Painting by a follower of artist Adriaen van de Velde of an elegant couple walking in a deer park in Europe, probably from the late 1600s. Sold at Christie's on September 30, 2005. |
Deer parks are typically associated with the estates of nobility in Europe and the very wealthy in America during the 1700s and 1800s. George Washington was perhaps the most famous owner of a deer park in America. Originally held within a paddock, Washington’s deer learned to jump the fence and wandered freely in the woods. The Mount Vernon deer park included both American wild deer and “English fallow deer.”
In Connecticut, wealthy colonists established private deer parks for themselves in a number of towns. In 1744, the Colony of Connecticut established an “Act for the preservation of Deer kept in Parks or other Inclosures,” noting the “sundry” people had recently established deer parks. The Act established penalties for anyone caught poaching deer within a park enclosure, with fines as high as one hundred pounds. Reference to 18th century deer parks appear in various town and family histories.
The Woosters of Oxford owned a deer park of several hundred acres, fenced in to keep the deer from wandering and to discourage hunters. According to John Warner Barber’s description of Oxford, the Wooster deer park was established during the mid-1700s. The park was located south of Quaker Farms and was known as “the Park” well into the 1800s.
In Woodbury, Gideon Treat owned a 100 acre deer park which he built around 1780. The park was surrounded by a high fence and, on one side, a steep rock. Deer could, according to a genealogical history of the Treat family, jump into the park but could not get back out.
Jobamah Gunn owned 563 acres of land in Naugatuck in 1791, a portion of which was a deer park. Gunn was wealthy, furnishing his home in the best style of the time, and aspired to be the largest landowner in the region.

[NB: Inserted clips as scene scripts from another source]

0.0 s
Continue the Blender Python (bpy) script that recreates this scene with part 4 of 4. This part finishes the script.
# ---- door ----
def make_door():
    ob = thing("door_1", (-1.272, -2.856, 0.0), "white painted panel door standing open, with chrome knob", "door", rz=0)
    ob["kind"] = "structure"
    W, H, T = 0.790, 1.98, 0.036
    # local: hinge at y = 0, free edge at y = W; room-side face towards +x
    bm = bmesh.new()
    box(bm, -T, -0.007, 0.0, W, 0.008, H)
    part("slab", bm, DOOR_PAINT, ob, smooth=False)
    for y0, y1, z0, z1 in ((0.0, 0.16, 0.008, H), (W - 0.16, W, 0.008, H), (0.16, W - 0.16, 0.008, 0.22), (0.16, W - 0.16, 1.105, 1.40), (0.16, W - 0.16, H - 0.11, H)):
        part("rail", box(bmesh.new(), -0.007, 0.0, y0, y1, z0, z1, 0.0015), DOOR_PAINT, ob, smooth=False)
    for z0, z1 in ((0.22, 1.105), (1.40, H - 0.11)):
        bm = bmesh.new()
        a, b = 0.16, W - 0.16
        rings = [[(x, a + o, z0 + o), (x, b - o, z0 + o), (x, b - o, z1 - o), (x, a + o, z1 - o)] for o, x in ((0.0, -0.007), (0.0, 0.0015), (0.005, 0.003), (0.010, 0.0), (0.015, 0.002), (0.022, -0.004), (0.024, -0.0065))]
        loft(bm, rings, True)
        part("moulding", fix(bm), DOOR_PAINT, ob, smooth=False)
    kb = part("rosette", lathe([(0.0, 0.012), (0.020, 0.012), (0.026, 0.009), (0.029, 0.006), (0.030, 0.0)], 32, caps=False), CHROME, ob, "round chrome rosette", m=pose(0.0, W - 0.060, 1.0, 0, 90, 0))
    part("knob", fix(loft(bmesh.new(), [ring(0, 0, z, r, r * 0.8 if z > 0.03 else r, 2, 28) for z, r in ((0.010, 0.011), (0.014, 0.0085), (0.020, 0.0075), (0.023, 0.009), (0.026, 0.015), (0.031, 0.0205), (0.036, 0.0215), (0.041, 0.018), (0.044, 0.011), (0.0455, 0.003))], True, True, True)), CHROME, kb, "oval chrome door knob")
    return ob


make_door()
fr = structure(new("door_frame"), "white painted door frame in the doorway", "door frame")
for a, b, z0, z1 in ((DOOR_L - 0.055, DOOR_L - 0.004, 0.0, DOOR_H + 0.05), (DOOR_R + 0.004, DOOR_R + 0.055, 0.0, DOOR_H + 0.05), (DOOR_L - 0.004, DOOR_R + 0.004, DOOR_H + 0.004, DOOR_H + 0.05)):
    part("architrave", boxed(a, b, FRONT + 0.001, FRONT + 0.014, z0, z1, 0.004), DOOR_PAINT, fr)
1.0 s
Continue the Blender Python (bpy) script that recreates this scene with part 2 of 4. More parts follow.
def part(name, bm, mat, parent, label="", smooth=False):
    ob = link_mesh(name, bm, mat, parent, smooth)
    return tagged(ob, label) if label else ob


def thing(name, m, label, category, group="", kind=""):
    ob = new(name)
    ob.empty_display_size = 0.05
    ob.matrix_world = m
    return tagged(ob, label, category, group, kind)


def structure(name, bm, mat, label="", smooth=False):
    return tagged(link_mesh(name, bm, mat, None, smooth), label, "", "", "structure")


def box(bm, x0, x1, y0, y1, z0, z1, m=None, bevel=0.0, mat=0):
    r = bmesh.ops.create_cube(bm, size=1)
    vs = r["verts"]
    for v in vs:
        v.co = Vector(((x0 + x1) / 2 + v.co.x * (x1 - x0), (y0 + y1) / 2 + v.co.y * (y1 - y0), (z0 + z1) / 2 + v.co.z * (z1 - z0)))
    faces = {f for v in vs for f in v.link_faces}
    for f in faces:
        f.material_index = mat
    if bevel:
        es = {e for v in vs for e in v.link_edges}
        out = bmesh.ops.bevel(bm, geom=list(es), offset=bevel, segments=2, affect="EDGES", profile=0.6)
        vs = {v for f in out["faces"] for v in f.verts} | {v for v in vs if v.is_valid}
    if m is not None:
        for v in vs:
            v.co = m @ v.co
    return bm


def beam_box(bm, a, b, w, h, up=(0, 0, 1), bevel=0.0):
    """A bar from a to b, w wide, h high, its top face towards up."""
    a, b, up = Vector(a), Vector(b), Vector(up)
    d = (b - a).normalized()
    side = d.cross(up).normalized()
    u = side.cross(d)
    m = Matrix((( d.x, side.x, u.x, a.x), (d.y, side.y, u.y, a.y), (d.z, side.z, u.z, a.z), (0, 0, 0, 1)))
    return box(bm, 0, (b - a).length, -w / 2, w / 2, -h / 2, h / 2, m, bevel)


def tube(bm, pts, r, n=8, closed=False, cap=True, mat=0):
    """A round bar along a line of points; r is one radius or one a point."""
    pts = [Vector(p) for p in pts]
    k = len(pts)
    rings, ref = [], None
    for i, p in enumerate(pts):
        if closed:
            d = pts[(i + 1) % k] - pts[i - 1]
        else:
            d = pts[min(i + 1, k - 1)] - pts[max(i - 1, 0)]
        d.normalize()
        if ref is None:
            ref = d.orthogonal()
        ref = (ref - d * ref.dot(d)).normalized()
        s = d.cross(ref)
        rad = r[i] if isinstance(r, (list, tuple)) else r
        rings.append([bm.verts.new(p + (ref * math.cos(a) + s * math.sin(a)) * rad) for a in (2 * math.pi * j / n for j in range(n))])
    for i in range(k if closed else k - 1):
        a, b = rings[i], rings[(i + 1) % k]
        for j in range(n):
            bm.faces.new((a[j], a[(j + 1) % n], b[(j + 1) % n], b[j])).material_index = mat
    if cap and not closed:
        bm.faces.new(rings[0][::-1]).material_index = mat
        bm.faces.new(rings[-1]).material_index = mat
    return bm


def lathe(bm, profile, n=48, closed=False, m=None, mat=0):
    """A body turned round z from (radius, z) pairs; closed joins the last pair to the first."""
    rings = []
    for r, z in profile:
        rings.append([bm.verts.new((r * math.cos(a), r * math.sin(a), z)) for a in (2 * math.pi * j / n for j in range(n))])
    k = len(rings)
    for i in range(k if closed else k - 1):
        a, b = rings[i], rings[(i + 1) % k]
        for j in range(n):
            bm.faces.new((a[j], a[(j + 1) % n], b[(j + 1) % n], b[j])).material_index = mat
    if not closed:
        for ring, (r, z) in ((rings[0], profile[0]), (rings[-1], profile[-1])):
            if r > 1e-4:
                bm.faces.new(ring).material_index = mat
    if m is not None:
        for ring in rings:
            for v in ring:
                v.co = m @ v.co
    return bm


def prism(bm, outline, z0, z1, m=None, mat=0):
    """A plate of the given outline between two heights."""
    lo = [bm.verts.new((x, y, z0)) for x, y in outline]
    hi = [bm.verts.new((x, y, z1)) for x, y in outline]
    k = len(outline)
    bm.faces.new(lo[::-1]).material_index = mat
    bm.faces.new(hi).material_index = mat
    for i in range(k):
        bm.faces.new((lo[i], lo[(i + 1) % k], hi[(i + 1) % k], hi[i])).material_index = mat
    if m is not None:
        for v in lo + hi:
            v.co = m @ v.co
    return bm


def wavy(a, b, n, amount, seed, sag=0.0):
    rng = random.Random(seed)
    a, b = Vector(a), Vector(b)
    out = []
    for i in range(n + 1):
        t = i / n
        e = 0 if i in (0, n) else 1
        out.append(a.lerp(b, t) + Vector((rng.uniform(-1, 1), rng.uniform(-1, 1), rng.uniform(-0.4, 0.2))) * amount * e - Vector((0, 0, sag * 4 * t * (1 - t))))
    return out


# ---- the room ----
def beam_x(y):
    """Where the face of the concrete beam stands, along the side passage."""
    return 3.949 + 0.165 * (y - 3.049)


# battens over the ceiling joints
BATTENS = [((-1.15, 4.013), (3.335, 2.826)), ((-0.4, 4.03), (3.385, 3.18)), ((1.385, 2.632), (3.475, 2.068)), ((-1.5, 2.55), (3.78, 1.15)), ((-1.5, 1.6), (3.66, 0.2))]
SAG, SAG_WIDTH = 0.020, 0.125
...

James Nichols and His Park
The Nichols family came to Waterbury around 1729. Several of the Nichols children married into prominent Waterbury families. Captain George Nichols, brother of James, became one of the wealthiest and most influential men in Waterbury. James Nichols (1712-1785) began buying land all over Waterbury in the early 1730s. During the early 1740s, Nichols began buying land in the western area of Waterbury for his deer park. Through several purchases, Nichols assembled about 300 acres of land, bordered, more or less, by what are now Park Road, Grandview Avenue, and Bunker Hill Avenue.
Park Road was surveyed in 1763, taking its name from its location at the Park. The gated entrance for the Park was on Park Road, with a pathway leading towards the Stone Path connecting Grandview and Bunker Hill Avenues. The Park included a clubhouse on the pathway to the Stone Path. A second clubhouse was believed to have been built two generations later, although its exact location was unknown to the authors of Anderson’s History.

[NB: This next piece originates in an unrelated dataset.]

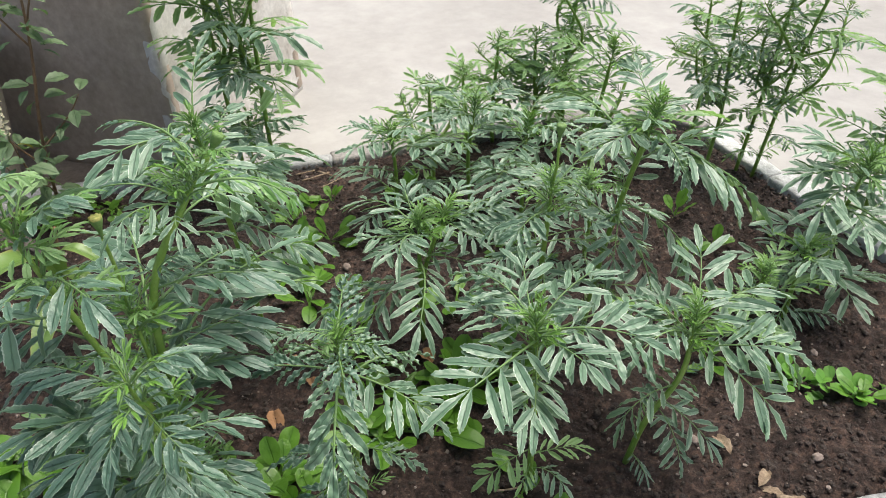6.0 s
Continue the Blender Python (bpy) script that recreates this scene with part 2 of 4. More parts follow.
def piece(name, me, parent=None, m=None, label=""):
    """A mesh as one object, under its thing where one is given."""
    ob = new(name, me)
    if m is not None:
        ob.matrix_basis = m
    if parent is not None:
        ob.parent = parent
    return tagged(ob, label)


def part(name, bm, material, parent=None, label="", smooth=True, m=None):
    me = bpy.data.meshes.new(name)
    bm.to_mesh(me)
    bm.free()
    me.materials.append(material)
    me.polygons.foreach_set("use_smooth", [smooth] * len(me.polygons))
    return piece(name, me, parent, m, label)


def thing(name, label, category):
    return tagged(new(name), label, category)


def spline(points, n):
    """A smooth line through the points, in n steps."""
    pts = [Vector(p) for p in points]
    pts = [pts[0] * 2 - pts[1]] + pts + [pts[-1] * 2 - pts[-2]]
    out = []
    spans = len(pts) - 3
    for k in range(n + 1):
        u = k / n * spans
        i = min(int(u), spans - 1)
        f = u - i
        a, b, c, d = pts[i:i + 4]
        out.append(0.5 * (2 * b + (c - a) * f + (2 * a - 5 * b + 4 * c - d) * f * f + (3 * b - a - 3 * c + d) * f ** 3))
    return out


def tube_data(line, radii, sides=8, ridge=0.0, wobble=0.0, seed=0.0):
    """Vertices and faces of a closed tube along a line."""
    verts, faces = [], []
    ref = Vector((0.31, 0.77, 0.2)).normalized()
    for k, p in enumerate(line):
        d = (line[min(k + 1, len(line) - 1)] - line[max(k - 1, 0)]).normalized()
        u = d.cross(ref).normalized()
        v = d.cross(u)
        for s in range(sides):
            a = 2 * math.pi * s / sides
            r = radii[k] * (1 + ridge * (1 if s % 2 else -1))
            if wobble:
                r *= 1 + wobble * noise.noise(Vector((math.cos(a) * 2 + seed, math.sin(a) * 2, k * 0.55)))
            verts.append(p + u * (math.cos(a) * r) + v * (math.sin(a) * r))
    n = len(line)
    for k in range(n - 1):
        for s in range(sides):
            t = (s + 1) % sides
            faces.append((k * sides + s, k * sides + t, (k + 1) * sides + t, (k + 1) * sides + s))
    faces.append(tuple(range(sides))[::-1])
    faces.append(tuple((n - 1) * sides + s for s in range(sides)))
    return verts, faces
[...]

There is no known record of the number of deer contained within the Park. Much of the land was surrounded by a fence, as was typical for deer parks. Anderson’s History, written in the 1890s, described the remaining Park land as “a wild, rugged region, almost untouched by the hand of man.” That description is just as true today. A prominent feature of the Park was called World’s End Rocks, located in the middle of the Park. Although it is not know if those particular rocks are still standing (they may have been located in an area that has since been developed), there are several impressive rock outcroppings remaining.
Sales of the Park Land
Nichols didn’t keep his deer park for very long. In 1756, he was living in Salisbury and sold several parcels of land to his brother-in-law Ebenezer Wakelee and to his son-in-law Ezra Bronson. Wakelee immediately sold half the Park to James Wakelee of Stratford. These were the first of many subdivisions of the property. The Waterbury Land Records reference “the Park” in each transfer of land until about 1963. A deed for the purchase of land by the Westbury Homes Company on January 22, 1963 describes a parcel of land located “easterly of Clough Road and westerly of Westwood Avenue, at the “Park”, so-called.” This is the most recent mention of the Park that I was able to find in the Land Records.

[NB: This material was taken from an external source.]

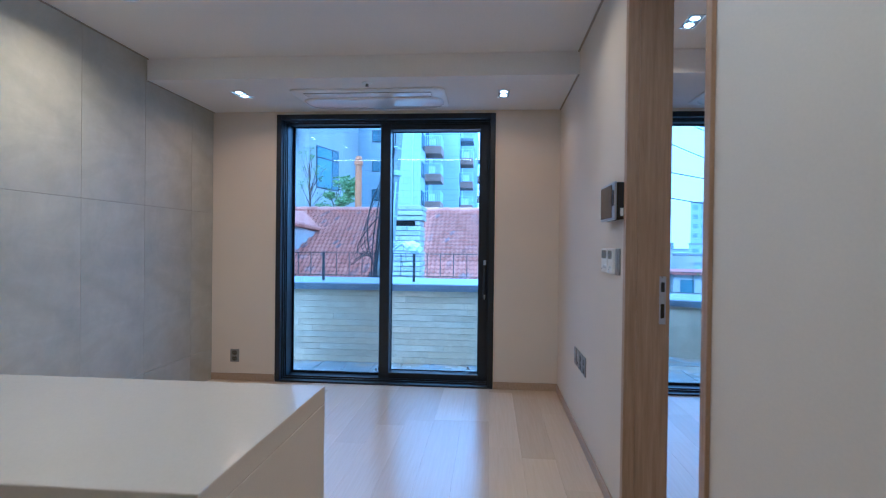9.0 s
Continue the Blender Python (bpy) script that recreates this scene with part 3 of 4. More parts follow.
def railing(x0, n, name, m, label, step=1.11, k=7):
    """Posts with two rails and thin balusters along local x."""
    t = thing(name, m @ Vector((x0, 0, 0)), label, "railing")
    z0, zb, zt = 0.768, 0.835, 1.108
    for i in range(n + 1):
        part("post", on_wall(m, boxed(x0 + i * step - 0.016, x0 + i * step + 0.016, -0.006, 0.006, z0, zt, 0.001)), M_RAIL, t)
    for z, h in ((zt - 0.008, 0.008), (zb, 0.008)):
        part("rail", on_wall(m, boxed(x0, x0 + n * step, -0.011, 0.011, z, z + h, 0.001)), M_RAIL, t)
    for i in range(n * k):
        if i % k:
            x = x0 + i * step / k
            part("baluster", on_wall(m, rod((x, 0, zb + 0.004), (x, 0, zt - 0.004), 0.0055, n=6)), M_RAIL, t)
    return t


railing(-3.70, 4, "terrace_railing", pose(0, 1.82, 0), "thin dark steel railing on the parapet coping")
t = thing("railing_post", (-3.63, 1.86, 0.76), "tall dark steel end post on the parapet", "post")
part("post", boxed(-3.66, -3.595, 1.83, 1.895, 0.755, 1.78, 0.003), M_RAIL, t)
part("stay", boxed(-3.745, -3.725, 1.85, 1.87, 0.755, 1.78, 0.002), M_RAIL, t)
part("cap_rail", boxed(-3.76, -3.595, 1.84, 1.88, 1.78, 1.80, 0.002), M_RAIL, t)

# side wing of the terrace outside the bedroom
SIDE = Matrix.Translation((0.95, 2.95, 0)) @ Matrix.Rotation(radians(-22), 4, "Z") @ Matrix.Translation((0, -PY, 0))
structure("terrace_floor_side", boxed(0.951, 5.4, 2.1005, 3.3, TER - 0.15, TER - 0.002), M_PAVER, "grey slate paving of the side terrace", "terrace")
structure("parapet_wall_side", on_wall(SIDE, boxed(0.0, 4.6, PY + 0.0, 2.05, TER - 0.1, 0.465)), M_BRICK, "buff stone parapet wall of the side terrace", "wall")
structure("parapet_wall_return", boxed(0.70, 0.949, 2.0501, 3.1, TER - 0.1, 0.672), M_BRICK, "buff stone return wall between the terraces", "wall")
SIDE2 = SIDE @ Matrix.Translation((0, 0, -0.205))
coping(0.0, 4.6, "parapet_coping_side", SIDE2)
railing(0.1, 3, "terrace_railing", SIDE2 @ pose(0, 1.82, 0), "thin dark steel railing on the side parapet", 1.3, 5)

# outdoor air conditioner
m = pose(2.69, 1.235, TER, 0, 0, -90)
ou = thing("outdoor_unit", m.translation, "white outdoor air conditioner unit with round fan grille", "outdoor unit")
part("body", on_wall(m, boxed(-0.475, 0.475, -0.165, 0.17, 0.22, 1.04, 0.018, 3)), M_WHITE, ou, "", True)
part("front_panel", on_wall(m, boxed(-0.468, 0.08, -0.178, -0.1655, 0.24, 1.02, 0.006, 2)), M_WHITE, ou, "", True)
part("lid", on_wall(m, boxed(-0.482, 0.482, -0.172, 0.176, 1.0405, 1.062, 0.008, 2)), M_WHITE, ou, "", True)
FX, FZ = -0.235, 0.60
at_fan = pose(FX, -0.179, FZ, 90)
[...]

Most of the Park lands remained undeveloped until the late 1800s. A map of Waterbury in 1852 shows several farms clustered along Bunker Hill Avenue and maybe two farms on Park Road. One large parcel was owned by St. John’s Episcopal Church Parish. Another parcel was owned by Scovill Manufacturing: Scovill purchased 50 acres of woodland at the Park in 1862, possibly to use the wood as fuel for their forge. Another manufacturer, Brown & Brothers, also owned a portion of the former park land.
The Park Today
Since 1900, residential developments have been gradually eating away at the edges of the original 300 acre Park. The remaining undeveloped land is owned by less than a dozen small owners, including private individuals and organizations such as the Republican-American, which owns about 19 acres. The three largest owners of undeveloped land in the former Park are CL&P, which owns roughly 68 acres; Norman Drubner, whose 134 acres are known as the Western Woods; and the City of Waterbury, which owns more than 476 acres of the former Park and adjoining land, including the Western Hills Golf Course and several parcels that have been subdivided for residential development.
The future of the former deer park is currently up the in air. Western Woods has been offered to the City of Waterbury in a deal that was hotly contested during last year’s mayoral election. The City is currently waiting for a new Conservation Commission to conduct a survey of all land in the city before it negotiates any open land purchases. Depending on the outcome of the survey and the recommendations of the Commission, and depending on whether or not Drubner is still interested in selling Western Woods to the city, nearly half of Waterbury’s first park could become its newest park.
The World's End Rocks are still there. A central rocky ridge runs on a north-south axis through this property. My cousin and I spent hours in these woods as teens. We called the rock closest to the power line cut the Near Rock, and the one at the southern end of the ridge we called the Far Rock. The Near Rock offers an excellent view of central Waterbury. From this vantage point you can clearly see the rows of triple deckers climbing the Overlook and Long Hill. From the Far Rock you can see the water tower at Murray Park, but mostly, the view consists of wooded hills stretching into Middlebury.